Anonymous Anonymous said...

Synchronicity alert! I just bought the movie Alive, and watched it two days ago. I wanted to rent it, but the copy at blockbuster was damaged, they had one for sale that included a short documentary with the real survivors, which I hadn't seen before (I saw the movie when it fisrt came out) so I bought it. It is such an amazing story. Now I want to read to book!

9:03 PM, August 11, 2006  
Blogger Melissa Ayotte said...

Thanks for sharing this book. I think I would like to read it. That last quote is truly amazing.

11:00 AM, August 12, 2006  
Anonymous Anonymous said...

How wonderful seph, I think we must have very parallel lives.

Let me know if you all read it, what you think.

I saw the movie when I was high school or right after. I remembered it because like most people I was at once completely revolted and fascinated how they kept from starving; but mainly I was bemused by the story: Rugby players in Chile? Anglos playing them in the film? What was this and who are these people, that kind of thing.

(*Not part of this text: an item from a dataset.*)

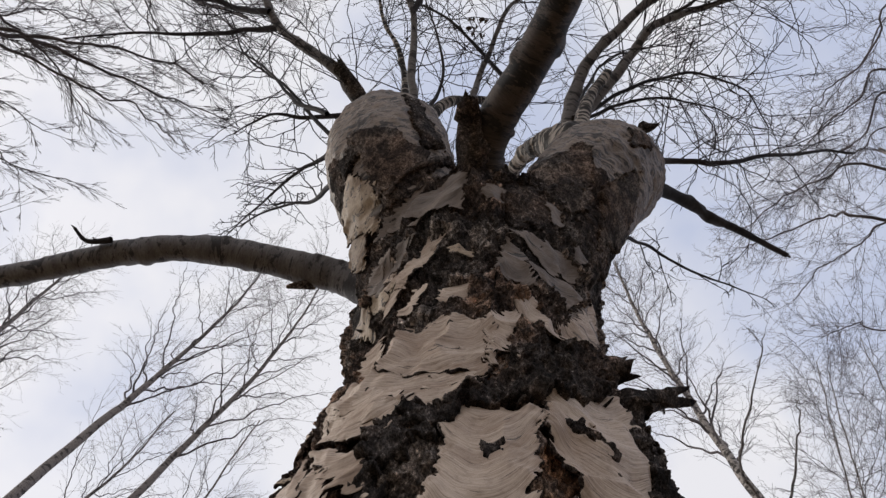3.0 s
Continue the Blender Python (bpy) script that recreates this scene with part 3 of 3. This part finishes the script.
plate(TRUNK, -23.4, 1.925, 0.021, 0.035, 0.030, 0.013, 0.008, 0.011, lip=0.0072, look_of=CRUST, jag=1.6)
plate(LEFT, -14.2, 0.630, 0.090, 0.093, 0.150, 0.011, -0.045, 0.025, lip=0.0030, look_of=SCAB)
plate(LEFT, -1.4, 0.585, 0.077, 0.093, 0.118, -0.030, -0.032, 0.041, lip=0.0026, look_of=SCAB)
plate(LEFT, -55.9, 0.554, 0.065, 0.107, 0.106, -0.036, -0.083, -0.051, lip=0.0032, look_of=TAN)
plate(LEFT, -71.2, 0.473, 0.079, 0.057, 0.090, -0.015, -0.051, -0.053, lip=0.0032, look_of=TAN)
plate(LEFT, 31.4, 0.839, 0.043, 0.081, 0.335, 0.034, 0.008, 0.051, lip=0.0040, look_of=CRUST, jag=1.3)
plate(LEFT, -79.8, 0.640, 0.037, 0.023, 0.147, -0.067, -0.074, -0.081, lip=0.0036, look_of=CRUST, jag=1.3)
plate(LEFT, -28.0, 0.492, 0.060, 0.019, 0.086, -0.039, -0.004, -0.028, lip=0.0040, look_of=CRUST, jag=1.3)
plate(LEFT, -37.3, 0.690, 0.043, 0.039, 0.063, -0.021, -0.034, -0.006, lip=0.0034, look_of=CRUST, jag=1.3)
plate(LEFT, -63.2, 0.667, 0.052, 0.039, 0.058, -0.029, -0.047, -0.032, lip=0.0034, look_of=CRUST, jag=1.3)
plate(RIGHT, 3.0, 0.632, 0.124, 0.081, 0.199, 0.088, 0.196, 0.118, lip=0.0040, look_of=SCAB)
plate(RIGHT, 68.8, 0.706, 0.055, 0.091, 0.221, 0.064, 0.240, 0.143, lip=0.0036, look_of=SCAB)
plate(RIGHT, 56.4, 0.522, 0.083, 0.116, 0.147, 0.066, 0.185, 0.134, lip=0.0040, look_of=CRUST, jag=1.3)
plate(RIGHT, -8.0, 0.548, 0.089, 0.087, 0.159, 0.081, 0.017, 0.000, lip=0.0040, look_of=CRUST, jag=1.3)
plate(RIGHT, 43.4, 1.103, 0.042, 0.037, 0.080, 0.029, 0.137, 0.151, lip=0.0028, look_of=SCAB)


def small_plates(count, seed):
    """Small slanting scraps of pale bark between the large plates."""
    rng = np.random.default_rng(seed)
    big = list(PLATES)
    tries = made = 0
    while made < count and tries < 4000:
        tries += 1
        angle, v = rng.uniform(-82, 82), rng.uniform(1.85, 2.98)
        gap = 9.0
        for p in big:
            if p["stem"] is TRUNK:
                a, b = (radians(angle) - p["angle"]) * p["girth"], v - p["v"]
                reach = np.abs(p["corner"]).max(0)
                gap = min(gap, max(abs(a) - reach[0], abs(b) - reach[1]))
        if gap < 0.006 or (v > 2.5 and rng.random() < 0.6):
            continue
        w, h = rng.uniform(0.006, 0.018), rng.uniform(0.008, 0.032)
        lean = (-1 if angle < 8 else 1) * rng.uniform(0.0, 0.035)
        # above 2.45 m the pale scraps get the paper with shade in its colour
        plate(TRUNK, angle, v, w, w * rng.uniform(0.6, 1.5), h, lean, rng.normal(0, 0.006), rng.normal(0, 0.006), lip=rng.uniform(0.0046, 0.006),
              look_of=(PAPER if v < 2.45 else WORN_SHADED) if rng.random() < 0.75 else TAN, jag=1.1)
        big.append(PLATES[-1])
        made += 1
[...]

Also, there was something going on, it's impact on my psyche, like you seph, there was a deeper resonance I could not put my finger on. I wanted to make it mine. I really felt like there were points of this particular story I wanted to be able to bite into (pardon the pun), than just the shocking parts. I wanted it from a truer perspective.

So, I was poking around the new books at the library last week and falling off the shelf, this one that I mention here, it practically jumped into my arms and I was like, Hey I remember you.

I read it and then it was, Ok I get it, I get this.